These Cold War Satellite Images Revealed 10,000 Undiscovered Archaeological Sites
Images of the Middle East from the 1960s showed thousands of archaeological sites—some of which have already been destroyed
When researchers at the University of Arkansas started looking through declassified satellite images of the Middle East, they had some idea what they were looking for. They had bought the images, which had been collected by Cold War-era spy satellites and kept classified until 1995, from the U.S. Geological Survey, and began working to match known landmarks and historical sites to the images. But as they were worked they ended up finding much more—10,000 previously unknown archaeological sites.
These sites, National Geographic reports, included roads, canals and even whole cities, likely dating back to the Bronze Age, in Syria and Turkey. The study "tripled the number of known archaeological sites across the Middle East," NatGeo says.
Many of these finds don't show up in modern, sharper satellite images. National Geographic explains:
Current imaging satellites, such as the privately owned DigitalGlobe based in Longmont, Colorado, return better resolution images, but "they can't go back in time," says Casana.
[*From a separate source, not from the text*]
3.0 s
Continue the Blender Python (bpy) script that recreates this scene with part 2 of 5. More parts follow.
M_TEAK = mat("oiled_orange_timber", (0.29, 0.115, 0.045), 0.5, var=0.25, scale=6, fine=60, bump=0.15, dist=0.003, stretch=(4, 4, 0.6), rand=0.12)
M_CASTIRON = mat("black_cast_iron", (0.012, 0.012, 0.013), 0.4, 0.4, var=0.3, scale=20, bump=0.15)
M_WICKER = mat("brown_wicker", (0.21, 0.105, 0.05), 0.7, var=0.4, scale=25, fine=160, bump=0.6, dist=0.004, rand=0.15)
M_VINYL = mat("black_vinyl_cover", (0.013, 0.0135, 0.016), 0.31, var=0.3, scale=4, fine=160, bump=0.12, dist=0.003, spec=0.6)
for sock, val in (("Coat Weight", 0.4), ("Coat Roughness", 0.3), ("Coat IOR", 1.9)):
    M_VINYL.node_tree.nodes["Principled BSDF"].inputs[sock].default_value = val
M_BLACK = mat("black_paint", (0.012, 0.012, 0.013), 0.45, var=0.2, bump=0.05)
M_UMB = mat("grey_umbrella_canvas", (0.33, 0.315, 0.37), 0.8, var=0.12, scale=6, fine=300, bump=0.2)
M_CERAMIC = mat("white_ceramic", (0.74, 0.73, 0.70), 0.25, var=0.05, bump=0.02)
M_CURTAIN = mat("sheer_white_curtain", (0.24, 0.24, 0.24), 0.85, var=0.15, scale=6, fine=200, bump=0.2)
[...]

The Corona images, he explains, were made before cities such as Mosul in Iraq and Amman in Jordan overran the many archaeological sites near them. Dams have also flooded river valleys, covering many other archaeological sites. As cities grew, the industrial farming and irrigation that supported them grew too, obscuring roads and sites clearly visible in the spy-satellite images.
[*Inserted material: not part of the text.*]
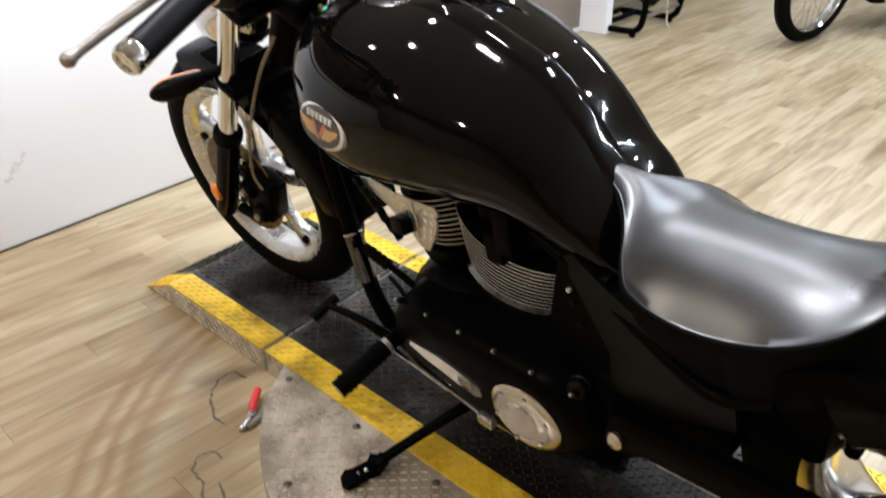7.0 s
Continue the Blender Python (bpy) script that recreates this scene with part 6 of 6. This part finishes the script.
def roadster(name, label, m, paint):
    """A plain motorcycle, its front towards local -x and its front axle over the origin."""
    o_ = thing(name, label, "motorcycle", m)
    spoked(o_, align((0, 1, 0), (0, 0, 0.33)), 0.33, 0.09, CHROME)
    spoked(o_, align((0, 1, 0), (1.45, 0, 0.32)), 0.32, 0.12, CHROME)
    for sy in (-1, 1):
        part("fork_leg", tube([(-0.03, sy * 0.09, 0.28), (0.16, sy * 0.09, 0.62)], 0.026, 14, 2), CAST, o_, "bare metal fork leg")
        part("fork_tube", rod((0.15, sy * 0.09, 0.6), (0.33, sy * 0.09, 0.93), 0.019, 14), CHROME, o_)
        part("rear_shock", rod((1.4, sy * 0.12, 0.36), (1.2, sy * 0.12, 0.72), 0.025, 12), CHROME, o_)
        part("swing_arm", rod((1.45, sy * 0.1, 0.32), (0.95, sy * 0.1, 0.35), 0.02, 10), SATIN_BLACK, o_)
    part("headlight", lathe([(0.001, -0.09), (0.06, -0.07), (0.085, 0.0), (0.08, 0.02), (0.001, 0.03)], 28), CHROME, o_, "", True, align((-1, 0, 0), (0.16, 0, 0.86)))
    part("handlebar", tube([(0.5, -0.38, 1.0), (0.38, -0.3, 1.05), (0.33, -0.1, 0.98), (0.33, 0.1, 0.98), (0.38, 0.3, 1.05), (0.5, 0.38, 1.0)], 0.013, 10, 6), CHROME, o_)
    RXm = Matrix.Rotation(radians(-90), 4, "Z")
    part("fuel_tank", hull([(0.4, 0.8, 0.76, 0.7, 0.06), (0.5, 0.9, 0.8, 0.7, 0.14), (0.7, 0.9, 0.8, 0.7, 0.15), (0.9, 0.8, 0.75, 0.68, 0.09)], 20, 28), paint, o_, "", True, RXm)
    part("saddle", hull([(0.88, 0.76, 0.72, 0.66, 0.1), (1.1, 0.76, 0.71, 0.65, 0.14), (1.45, 0.82, 0.76, 0.68, 0.12), (1.6, 0.8, 0.76, 0.7, 0.06)], 20, 24), LEATHER, o_, "", True, RXm)
    part("engine_block", box(0.52, 0.95, -0.14, 0.14, 0.2, 0.62, 0.05, 3), SATIN_BLACK, o_)
    part("exhaust", tube([(0.55, -0.15, 0.4), (0.48, -0.17, 0.25), (0.7, -0.18, 0.2), (1.5, -0.19, 0.26)], [0.022, 0.022, 0.028, 0.042], 12, 5), CHROME, o_)
    part("frame_tube", tube([(0.36, 0, 0.85), (0.5, 0, 0.5), (0.55, 0, 0.2), (0.95, 0, 0.2), (1.0, 0, 0.65), (0.4, 0, 0.78)], 0.018, 10, 5), SATIN_BLACK, o_)
    part("front_mudguard", arc_shell((0, 0, 0), [(50, 0.35, 0.055, 0.04), (100, 0.352, 0.058, 0.045), (140, 0.35, 0.05, 0.04)], 0.004, 20), paint, o_, "", True, Matrix.Translation((0, 0, 0.33)) @ Matrix.Rotation(radians(90), 4, "Z"))
    part("side_stand", rod((0.75, -0.1, 0.22), (0.78, -0.24, 0.01), 0.011, 8), SATIN_BLACK, o_)
    return o_


roadster("parked_motorcycle", "parked motorcycle with a chrome spoked front wheel", pose(3.81, 1.73, 0, 4, 0, -14), BLACK_PAINT)
roadster("parked_motorcycle", "black parked motorcycle by the far wall", pose(8.05, 2.75, 0, 4, 0, -40), BLACK_PAINT)

# ---- far room ----
DUCT = mat("galvanised_duct", (0.55, 0.55, 0.54), 0.35, 1.0, noise_scale=9, noise_amt=0.15, rough_amt=0.12)
duct = thing("air_duct", "spiral galvanised air duct below the ceiling", "air duct", pose(4.05, 2.98, 2.13))
part("duct_pipe", rod((0, 0, 0), (5.6, 0.15, 0), 0.15, 32), DUCT, duct)
for k in range(24):
    part("duct_seam", rod((0.1 + 0.19 * k, 0.004 * k, 0), (0.108 + 0.19 * k, 0.004 * k, 0), 0.154, 28), DUCT, duct)
cond = thing("pipe_run", "thin grey pipes along the wall top", "pipe", pose(3.3, 3.25, 1.93))
for k in range(2):
    part("pipe", tube([(0, 0, 0.05 * k), (2.5, 0, -0.02 + 0.05 * k), (6.4, 0, -0.05 + 0.05 * k)], 0.014, 10, 3), STEEL, cond)

part("pipe_coupling", box(2.28, 2.36, -0.03, 0.02, -0.03, 0.06, 0.008, 2), STEEL, cond, "metal pipe coupling")
part("loose_cable", tube([(0.0, -0.02, 0.2), (0.3, -0.03, 0.12), (0.8, -0.03, 0.02), (1.5, -0.03, 0.0), (2.3, -0.03, 0.03)], 0.006, 8, 6), SATIN_BLACK, cond, "thin black cable")

# ---- on the floor ----
tool = thing("hand_clamp", "small metal hand clamp with a red handle on the floor", "clamp", pose(-0.44, 1.275, 0, 0, 0, 32))
part("red_handle", tube([(0.028, 0.0, 0.016), (0.045, 0.004, 0.022), (0.095, 0.014, 0.024)], [0.009, 0.0105, 0.009], 12, 5), RED_PLASTIC, tool, "red plastic handle")
part("jaw", tube([(0.03, 0.0, 0.013), (0.0, -0.004, 0.012), (-0.03, 0.004, 0.009)], [0.01, 0.009, 0.006], 10, 4), STEEL, tool)
part("jaw", tube([(0.05, -0.03, 0.009), (0.02, -0.02, 0.009), (-0.02, -0.008, 0.009)], [0.007, 0.009, 0.006], 10, 4), STEEL, tool)
part("pivot", lathe([(0.001, 0.004), (0.007, 0.003), (0.008, -0.012)], 12), STEEL, tool, "", True, Matrix.Translation((0.012, -0.008, 0.02)))
STAIN = mat("dried_stain", (0.1, 0.07, 0.04), 0.6, noise_scale=50, noise_amt=0.4)
rs = random.Random(5)


def stain_line(pts, w=0.0032):
    """A thin crooked rim of a dried puddle, lying on the floor."""
    path = smooth_path([(x, y, 0.0008) for x, y in pts], 9)
    rings = []
    for k, q in enumerate(path):
        t = (path[min(k + 1, len(path) - 1)] - path[max(k - 1, 0)]).normalized()
        nrm = Vector((-t.y, t.x, 0))
        off = 0.008 * noise.noise(Vector((q.x * 45, q.y * 45, 1)))
        ww = w * (0.35 + rs.random())
        c = q + nrm * off
        rings.append([(c.x + nrm.x * ww, c.y + nrm.y * ww, 0.0006), (c.x, c.y, 0.0014), (c.x - nrm.x * ww, c.y - nrm.y * ww, 0.0006)])
    return ring_mesh(rings, False, False)


stain = thing("floor_stain", "dried water stain with thin dark crooked rims on the floor", "stain")
part("stain_rim", stain_line([(-0.342, 1.422), (-0.351, 1.459), (-0.393, 1.464), (-0.439, 1.428), (-0.473, 1.358), (-0.473, 1.312)]), STAIN, stain)
part("stain_rim", stain_line([(-0.542, 1.224), (-0.541, 1.256), (-0.57, 1.264), (-0.601, 1.242), (-0.608, 1.199), (-0.636, 1.135), (-0.641, 1.093), (-0.664, 1.032), (-0.71, 1.003)]), STAIN, stain)
part("stain_rim", stain_line([(-0.582, 1.167), (-0.603, 1.118), (-0.627, 1.076), (-0.654, 0.998), (-0.69, 0.92)], 0.0026), STAIN, stain)
solid("plywood_board", box(0.8, 1.62, -1.04, -0.84, 0.0, 0.012, 0.002, 1), mat("plywood", (0.25, 0.195, 0.128), 0.55, noise_scale=9, noise_amt=0.5, bump=0.1, bump_scale=120), "thin brown plywood board lying on the floor", "board", smooth=False)
wc = thing("white_cabinet", "low white cabinet with a black base strip", "cabinet", pose(0.95, -1.04, 0, 0, 0, 7))
part("cabinet_body", box(0.0, 1.4, -0.55, 0.0, 0.04, 0.86, 0.006, 2), WHITE_PAINT, wc)
part("base_strip", box(0.01, 1.39, -0.54, -0.004, 0.0, 0.038, 0.003, 1), BLACK_PLASTIC, wc)
part("cabinet_door", box(0.02, 0.69, 0.001, 0.018, 0.06, 0.84, 0.003, 1), WHITE_PAINT, wc)
part("cabinet_door", box(0.71, 1.38, 0.001, 0.018, 0.06, 0.84, 0.003, 1), WHITE_PAINT, wc)
wb = thing("white_box_cabinet", "plain white box cabinet standing on the floor", "cabinet", pose(0.8, -0.986, 0, 0, 0, 5))
part("cabinet_body", box(-0.7, 0.0, -0.5, 0.0, 0.0, 0.8, 0.006, 2), WHITE_PAINT, wb)
part("cabinet_top", box(-0.705, 0.005, -0.505, 0.005, 0.8, 0.825, 0.004, 2), WHITE_PAINT, wb)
Corona satellites were America’s first spy satellites capable of taking pictures from space. After the satellites took pictures in orbit, they sent the pictures back in a capsule with a parachute, which were plucked from mid-air by Air Force planes.
The researchers plan to continue looking through the Corona images and are hoping to find sites in other locations, including Africa and China. The researchers compiled their research into an online atlas—where you can see the images yourself.